What has been lost so far in this myriad of brilliant research is the limitation that the experience of working and studying in universities in the UK is restricted to academics and students. Professional services staff are understood by their function, having absent voices within UK academic research (Whitchurch, 2010). Where their experiences are counted, they relate solely to professional identity (Caldwell, 2022). At BERA Conference 2023 I will present findings from my thesis research. It seeks to understand some of the experiences of working-class professional services staff in UK universities (explicitly, Russell Group). It argues that we cannot understand how culture, norms, behaviours and practices are experienced if we fail to include this key area of the workforce.
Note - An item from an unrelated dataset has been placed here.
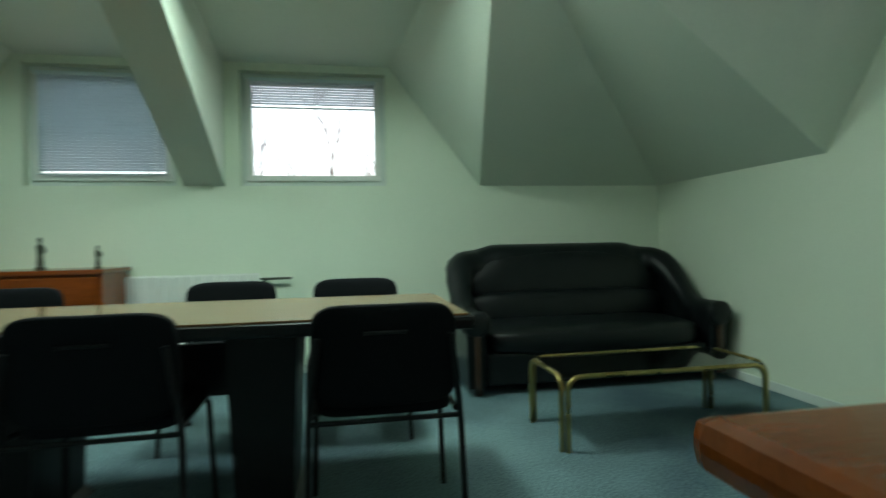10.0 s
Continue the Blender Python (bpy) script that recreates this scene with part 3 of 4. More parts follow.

The study finds that the dislocation between habitus and field which exists between working-class professional services staff and some Russell Group institutions creates an environment where staff are often subjected to poor behaviour from academics and face being ostracised and left out of the ‘game’. In these examples, participants spoke about not being able to interact with others due to the deferential language patterns used in academia, or the references made to things like classical antiquity, opera or fine art. This resulted in some participants feeling underappreciated and undervalued. Some in the study also reported feeling a sense of feeling ‘in between’ – that is, not fully integrated into their occupational setting – while simultaneously being ‘left out’ from life in their home environments. Often, on their career journeys, staff reported instances of microaggressions; classist, antagonistic behaviour; and being misjudged due to their accent, language or mannerisms.